The maximum observed salinity concentrations for the study period ranged from 28.20 ppt at river mile 3.8 to 31.00 ppt at river mile 1.9. Median daily fluctuations of salinity at river miles 3.8 and 1.2 were 0.12 and 11.31 ppt, respectively. The maximum daily upstream extent of the saltwater/freshwater interface was at or upstream from river mile 4.0 for about 50 percent of the study period. The interface was at or upstream from river mile 3.8 and river mile 2.8 40 and 57 percent of the time. The interface was downstream from river mile 1.2 and river mile 1.9 11 and 21 percent of the time, respectively.
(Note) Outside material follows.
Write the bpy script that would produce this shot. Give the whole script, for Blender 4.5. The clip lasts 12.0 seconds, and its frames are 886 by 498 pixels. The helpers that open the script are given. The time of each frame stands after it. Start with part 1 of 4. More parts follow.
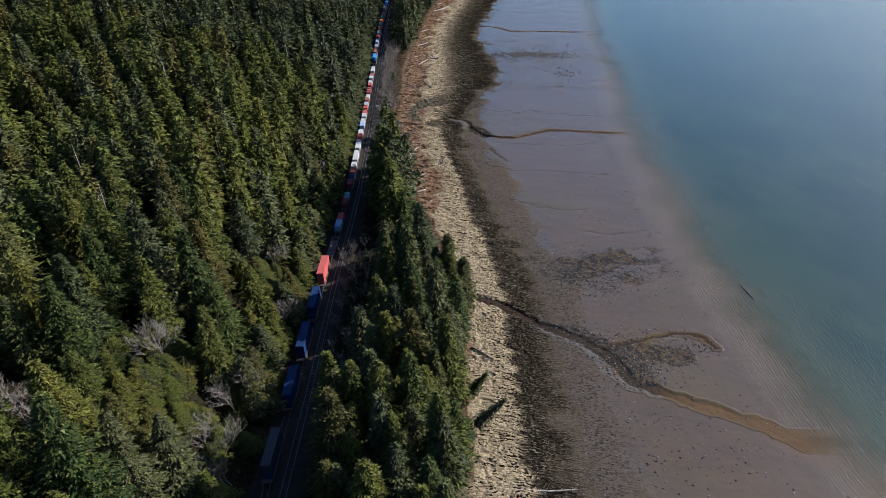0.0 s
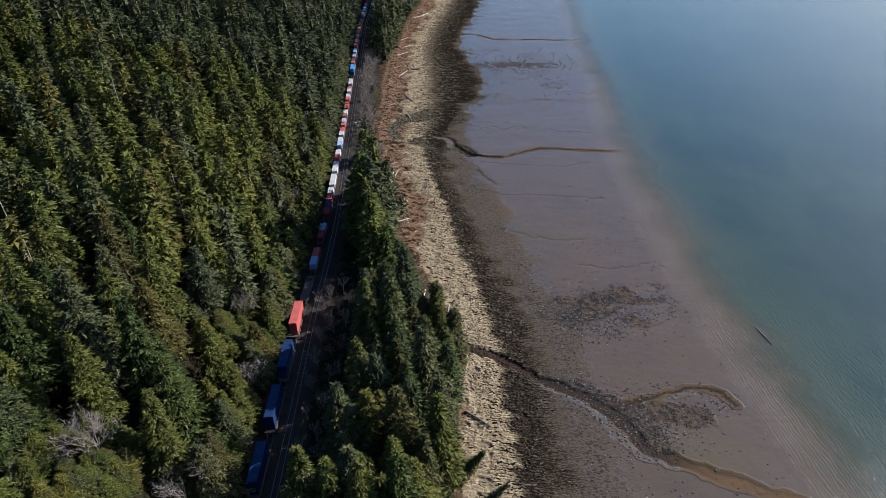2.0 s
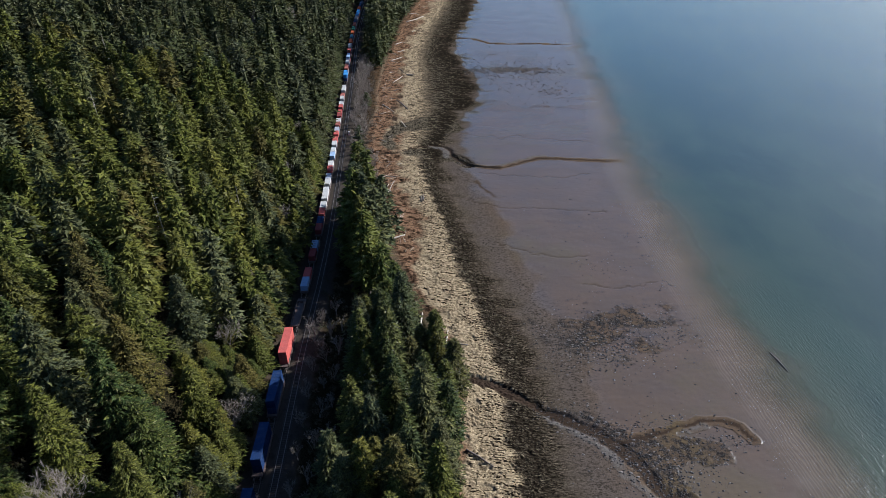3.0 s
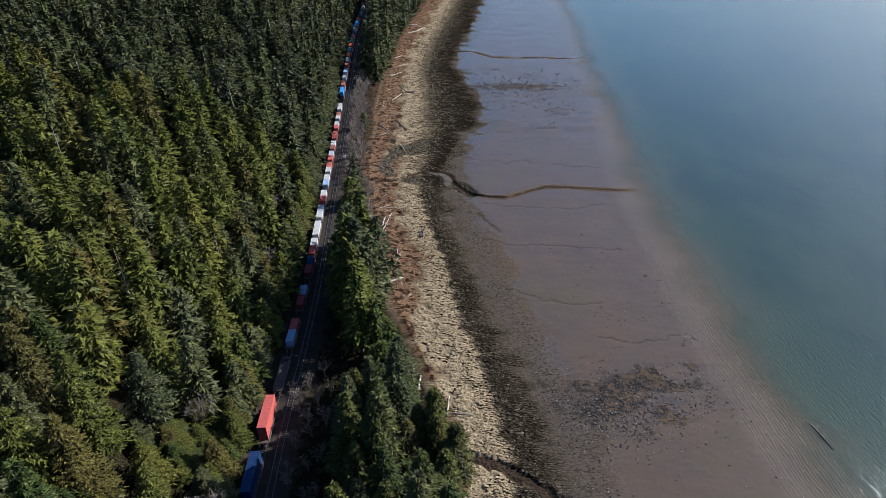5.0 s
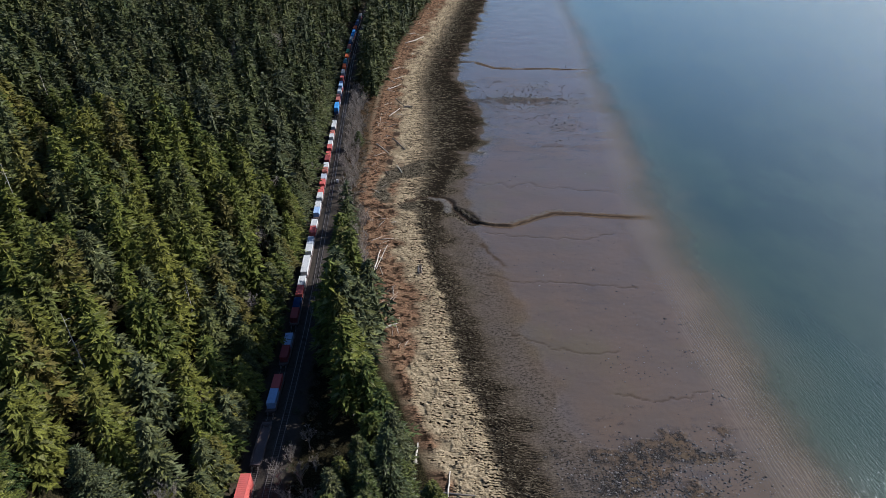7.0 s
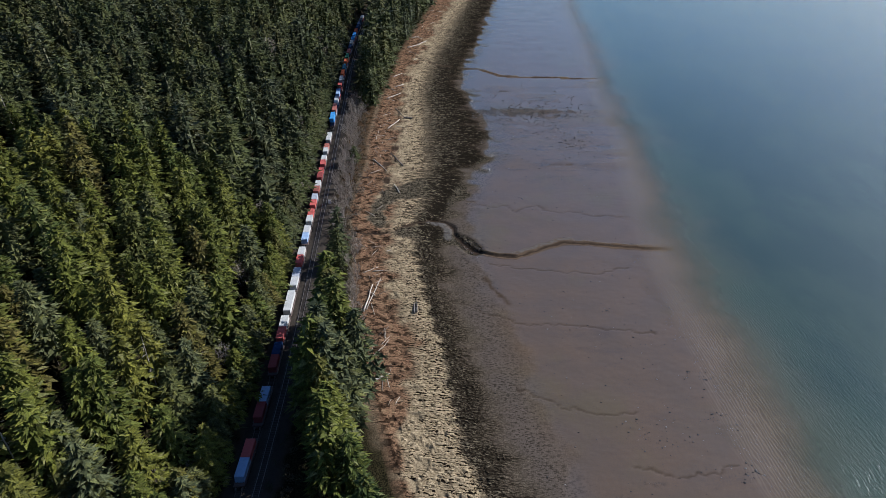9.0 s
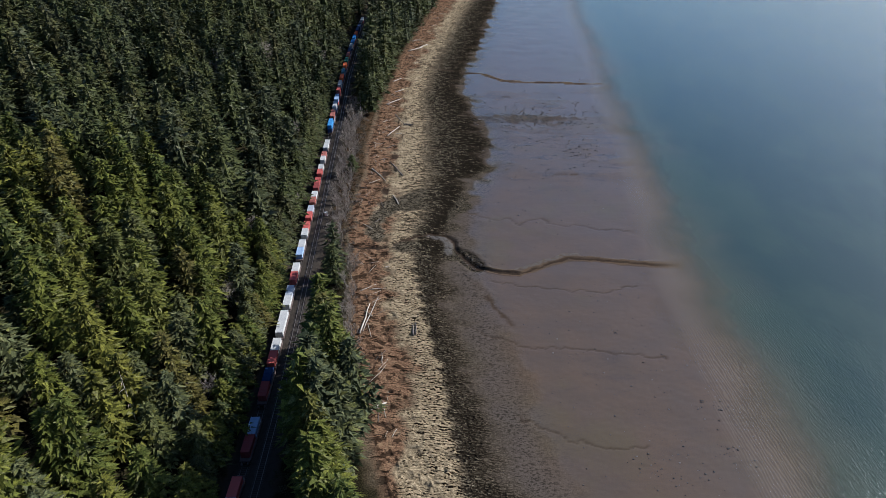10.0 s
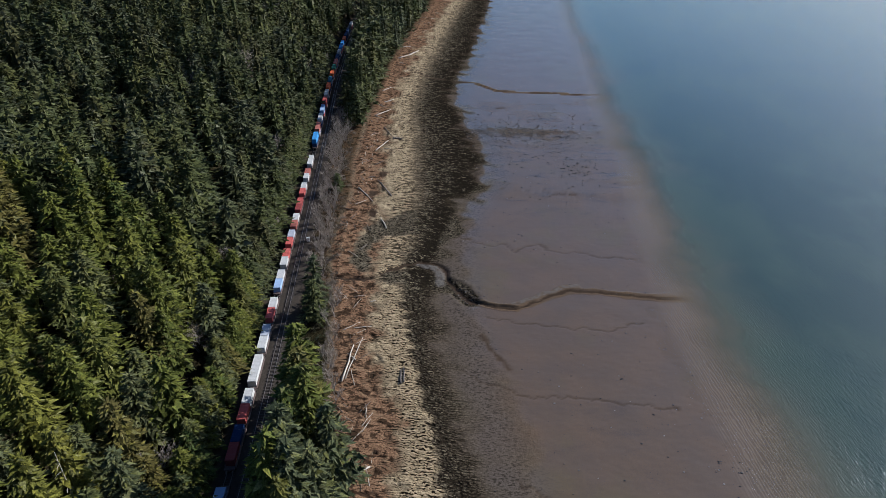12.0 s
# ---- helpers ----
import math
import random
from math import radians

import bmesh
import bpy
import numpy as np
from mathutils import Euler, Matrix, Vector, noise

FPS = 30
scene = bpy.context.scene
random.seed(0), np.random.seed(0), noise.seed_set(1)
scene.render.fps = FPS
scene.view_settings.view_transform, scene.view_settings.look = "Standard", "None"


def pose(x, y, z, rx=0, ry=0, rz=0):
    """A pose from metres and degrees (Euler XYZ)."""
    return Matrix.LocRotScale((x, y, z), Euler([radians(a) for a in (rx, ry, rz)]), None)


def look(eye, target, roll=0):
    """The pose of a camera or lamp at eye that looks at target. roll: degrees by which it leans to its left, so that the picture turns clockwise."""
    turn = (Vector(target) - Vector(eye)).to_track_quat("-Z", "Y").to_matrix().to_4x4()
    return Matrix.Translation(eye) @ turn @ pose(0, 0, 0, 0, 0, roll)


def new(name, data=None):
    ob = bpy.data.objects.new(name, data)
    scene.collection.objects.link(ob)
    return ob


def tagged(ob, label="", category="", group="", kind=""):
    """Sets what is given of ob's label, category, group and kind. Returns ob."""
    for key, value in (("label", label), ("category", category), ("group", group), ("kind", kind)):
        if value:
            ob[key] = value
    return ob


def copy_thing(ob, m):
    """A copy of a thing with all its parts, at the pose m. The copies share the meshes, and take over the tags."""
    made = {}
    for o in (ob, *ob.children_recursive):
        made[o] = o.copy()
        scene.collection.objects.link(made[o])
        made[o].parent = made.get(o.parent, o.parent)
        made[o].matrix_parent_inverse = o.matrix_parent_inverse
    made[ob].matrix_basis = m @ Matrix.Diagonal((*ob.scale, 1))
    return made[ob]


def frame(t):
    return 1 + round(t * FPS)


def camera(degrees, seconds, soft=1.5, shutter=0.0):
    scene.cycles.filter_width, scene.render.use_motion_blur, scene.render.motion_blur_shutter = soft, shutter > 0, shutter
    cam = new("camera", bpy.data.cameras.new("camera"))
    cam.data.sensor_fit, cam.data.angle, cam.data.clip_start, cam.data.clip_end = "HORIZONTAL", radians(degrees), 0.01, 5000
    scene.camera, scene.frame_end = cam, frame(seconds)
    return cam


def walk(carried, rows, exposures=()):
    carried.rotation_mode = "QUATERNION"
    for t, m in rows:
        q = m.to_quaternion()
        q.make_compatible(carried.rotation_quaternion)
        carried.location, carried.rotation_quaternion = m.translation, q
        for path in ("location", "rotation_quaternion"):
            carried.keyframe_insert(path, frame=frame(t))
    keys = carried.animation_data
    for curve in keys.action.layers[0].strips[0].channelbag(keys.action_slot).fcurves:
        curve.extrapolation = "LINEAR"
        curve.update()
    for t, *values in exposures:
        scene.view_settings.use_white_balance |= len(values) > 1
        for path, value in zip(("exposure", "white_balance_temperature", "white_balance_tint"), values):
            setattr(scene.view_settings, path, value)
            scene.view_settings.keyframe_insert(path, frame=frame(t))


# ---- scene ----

The median daily maximum salinity for the four gages ranged from 0.22 ppt at river mile 3.8 to 11.50 ppt at river mile 1.2.

Multiple linear-regression models were developed to determine the isohaline location for 0.5, 2, 5, 10, 15, and 20 ppt salinity, and to predict the maximum daily salinity concentrations at gages as a function of stage, river discharge, and wind. The salinity at a location was inversely proportional to the daily mean discharge at the Suwannee River near Wilcox. Under extreme low-flow conditions (3,500 ft3/s), the regression models predicted that the interface would occur at river mile 7.2, upstream from the Gopher River confluence with the Suwannee River. Wind speed did not have a substantial influence on model predictions.

The period of record for the Suwannee River at Wilcox was applied to appropriate regression models to produce a synthetic record of historical salinity distributions. Two withdrawal scenarios, a 10-percent diversion and a 1,000 ft3/s diversion, were evaluated relative to high-, medium-, and low-flow conditions and compared to actual salinity distributions. The 10-percent and 1,000 ft3/s withdrawals scenarios resulted in the isohaline of 0.5 ppt migrating 0.6 and 1.58 miles upstream from the actual isohaline location for a low-flow condition of 4,500 ft3/s, and migrating 0.14 and 0.65 miles upstream from the actual isohaline location for a high-flow conditions of 20,300 ft3/s for Wadley Pass.